Later, Fisk says that benefits didn’t weigh heavily in her decision to take this job, which she’s held for four years. She’s at the studio because a cousin taught there and because “the staff’s really good,” she says.

However, a colleague says the benefits swayed her decision. Loree Kenagy, who teaches jazz and tap, works two days a week in her second year as a full-time teacher for Tiffany. Kenagy attended the University of Arizona, Tiffany’s alma mater, and says, “Tiffany found out about me from one of our teachers. She kept calling and saying, ‘Do you understand that you get benefits?’ When I ran the numbers I saw what a great deal it was.”

12:50 p.m. Time for a staff meeting. Nine people crowd into the anteroom to Tiffany’s office, with the South San Francisco site teachers on a conference call.

Tiffany reminds teachers that evaluations are due. For preschoolers, she says, “comments are meant to inspire and support. Older kids should get specific suggestions.” She notes that parents will be observing classes next week. “Please go out in the lobby and say: ‘Are there any parents who would like to come in?’ ” She advises teachers, “If parents talk, stop the class and keep the kids quiet until the moms shut up. And remind parents to turn their cell phones off.”

Tiffany discusses the start of registration on March 31. Parents who register that day will get a $50 gift card for dancewear and shoes; those who register in the week that follows will get a $35 card.

More nuts-and-bolts notices follow. “The preliminary fall schedule has been sent to teachers—check to see what you’re doing,” Tiffany says, before asking how the recital choreography is coming along. “If it’s not working, change it,” she says.
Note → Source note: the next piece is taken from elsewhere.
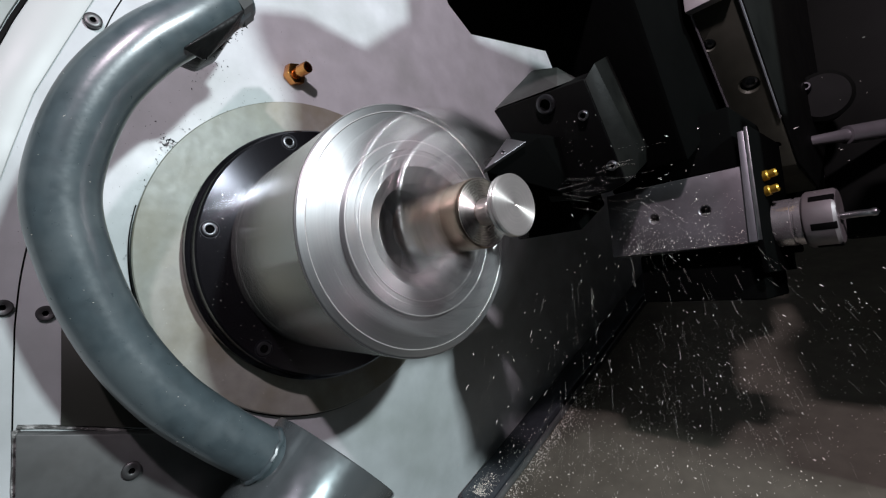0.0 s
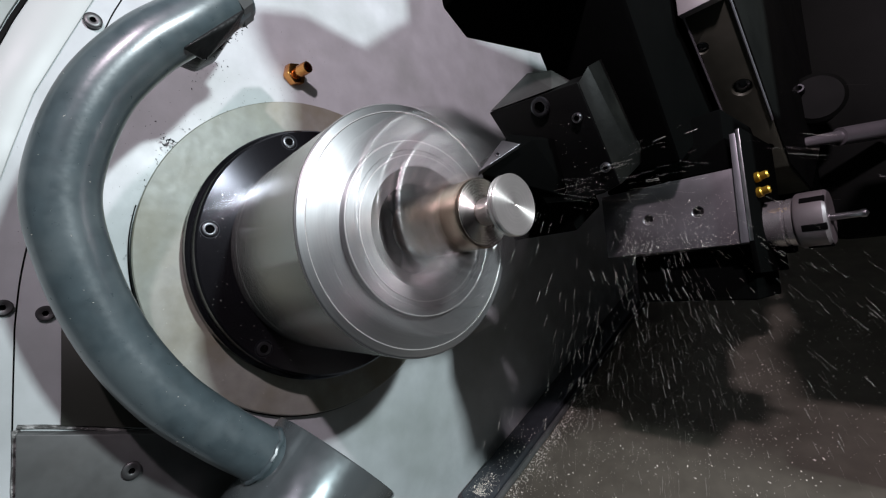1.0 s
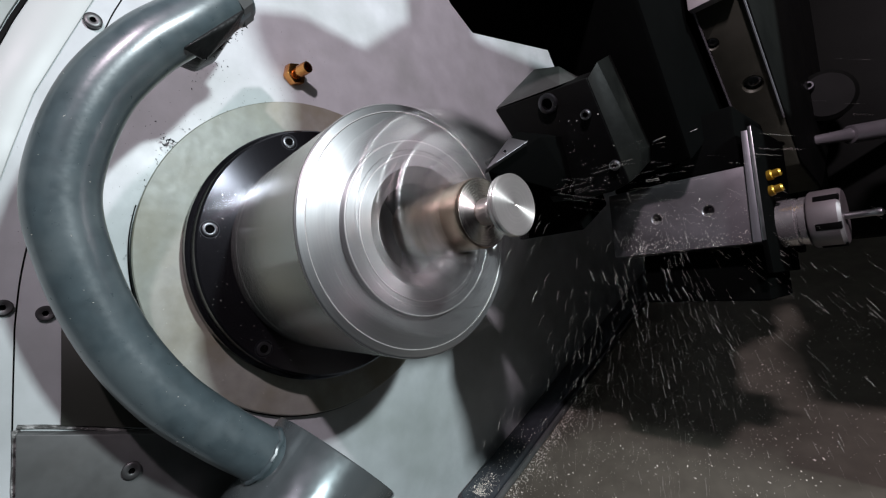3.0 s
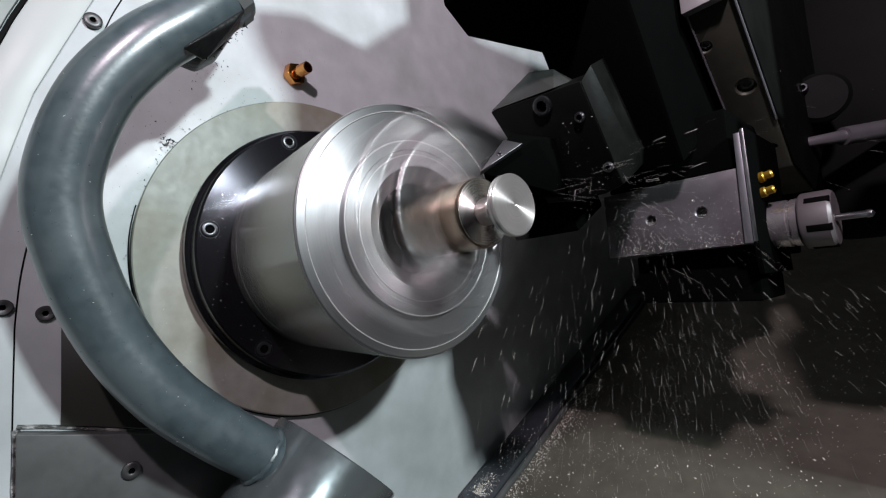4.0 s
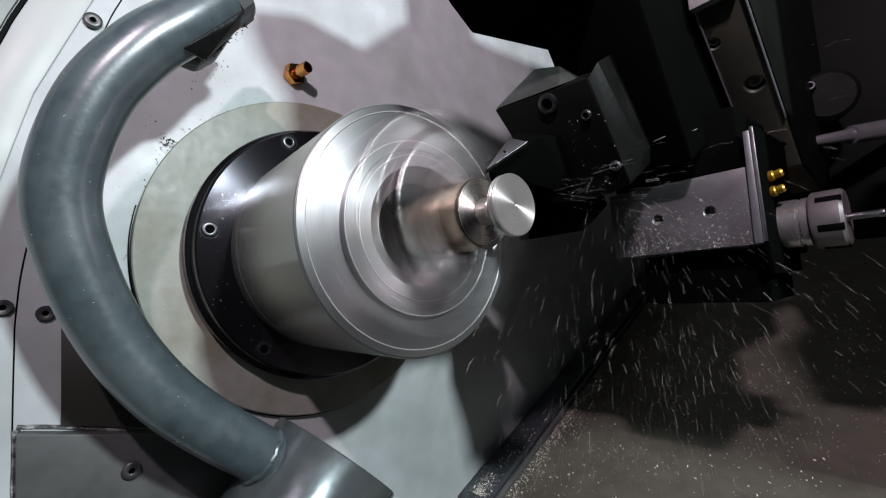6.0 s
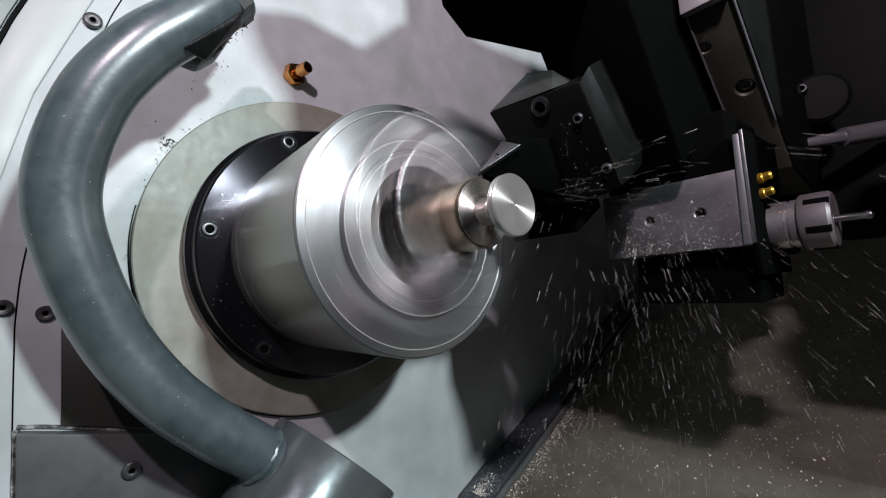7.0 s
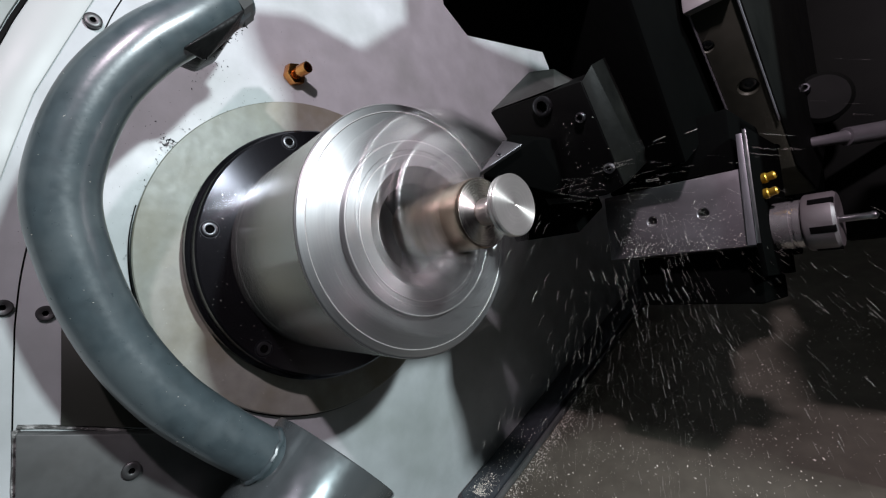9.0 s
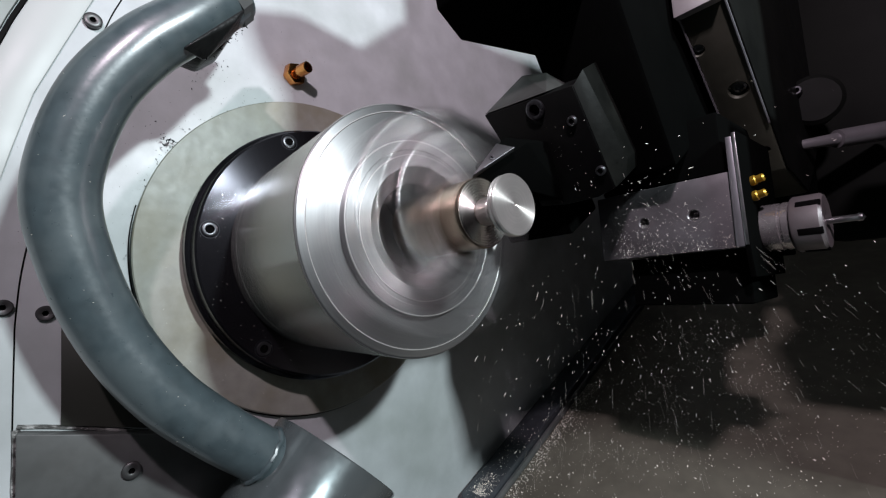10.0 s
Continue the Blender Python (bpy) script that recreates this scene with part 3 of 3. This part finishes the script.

Paul appears with two large pepperoni pizzas. They’re gone in minutes. Tiffany moans, “I can’t believe I ate three slices.”

1:30 p.m. The meeting’s over. Tiffany’s back in her office and on the phone.

2:30 p.m. Tiffany calls a parent who has been complaining about having to pay for costume alterations and griping to other parents about online billing. Later Tiffany says, “She denies she said it. Both she and her husband are without income, but she swears she’ll be back next year.”

2:50 p.m. Halle, who had arrived with her dad and brother an hour earlier, comes in the office in tears. She doesn’t want to go to class. Tiffany is gentle but firm—she’s going. On a typical Wednesday, Tiffany explains, she picks up her kids at school and brings them to the studio, where they take class and do their homework before heading home around 7 p.m.

3:30 p.m. Tiffany has changed into gray pants and a turquoise T-shirt to rehearse her competitive group. She reminds the 11 girls, ages 9 to 15, of a weekend rehearsal. Two more girls appear, and soon everyone is moving to the Pointer Sisters’ “Neutron Dance.” “Everything matters,” Tiffany tells them. “You need to tell a story. Every time you do it, it has to be more.”

5:00 p.m. Off to the Pleasanton studio—a 2,300-square-foot facility in another strip mall—with Tiffany’s son, Jack, where Tiffany observes classes and adjusts the choreography during a Daddy-Daughter rehearsal. James Thordsen is in his third year with Daddy-Daughter; his daughter Kyra is 9. “This is mostly a chance to spend some time with my girl,” he says.

6:45 p.m. Tiffany and Jack arrive at the San Ramon studio, where Tiffany chats with waiting parents and watches teacher Tori Allen lead a tap/jazz combo class.

7:40 p.m. As we’re leaving, Tiffany asks, “Did you see that mom I was talking to? She’s the one I told you about, the one who attacked me at the competition.” Apparently fences have been mended.

8:10 p.m. Tiffany pulls into her driveway in Pleasanton. The Hendersons head off for a late dinner.